Question

How do you evaluate ${{\sin }^{2}}\left( \dfrac{\pi }{6} \right)$ ?

Answer 1

The term Trigonometry means “triangle” and “measure”. Trigonometry deals with especially right-angled triangles. We can find any value of the length of the triangle when angles are given or else, we can find the angle when the length of the triangle is given.
To know how to find the angle and its corresponding length,
Firstly, we need to know the two right triangles for finding the trigonometric values.

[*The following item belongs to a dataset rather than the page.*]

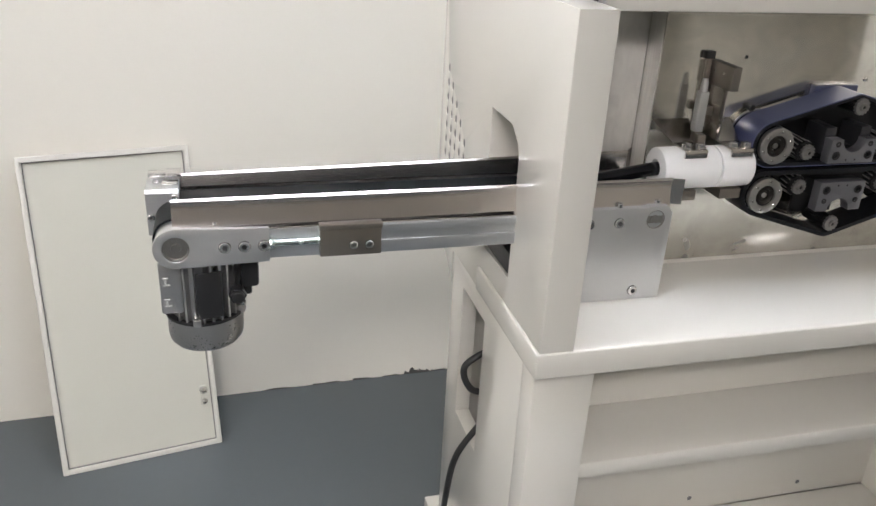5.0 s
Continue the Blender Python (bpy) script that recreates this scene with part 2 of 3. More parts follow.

Complete step by step solution:
These two triangles are mainly used to find the trigonometric angles and their values.
Each trigonometric function has different ratios to find the lengths for particular angles.
The definition of Sine is the ratio of opposite upon hypotenuse.
In a similar way,
The definition of Cosine is the ratio of adjacent hypotenuses.
And the definition of Tangent is the ratio of opposite upon adjacent.
So, in the question, it is given that the angle is $\dfrac{\pi }{6}$ which is ${{30}^{\circ }}$
We also know that the definition of Sine is the ratio of opposite upon hypotenuse.
If we consider the triangle where the angles are ${{30}^{\circ }},{{60}^{\circ }}$ ,
The length opposite to the angle ${{30}^{\circ }}$ is $1$ and the hypotenuse is given by the length $2$
The ratio which is, opposite upon hypotenuse is thus given by, $\dfrac{1}{2}$
Hence the value of $\sin \dfrac{\pi }{6}$ or $\sin {{30}^{\circ }}$ is $\dfrac{1}{2}$
Since we asked to find, ${{\sin }^{2}}\dfrac{\pi }{6}$
It is nothing but the square of the value, $\sin \dfrac{\pi }{6}$
We have evaluated the value of $\sin \dfrac{\pi }{6}$ as $\dfrac{1}{2}$.
Hence the square of it will be,
$\Rightarrow \dfrac{1}{2}\times \dfrac{1}{2}$
$\Rightarrow \dfrac{1}{4}$
Hence the value of ${{\sin }^{2}}\dfrac{\pi }{6}$ is $\dfrac{1}{4}$

Note: One of the easier ways to memorize the trigonometric definitions are, Soh Cah Toa method.
The first word Soh depicts,
S for Sine, O for the opposite, H for the hypotenuse.
The second word Cah depicts,
C for Cos, A for the adjacent, H for the hypotenuse.
The third word Toa depicts,
T for Sine, O for the opposite, A for the adjacent.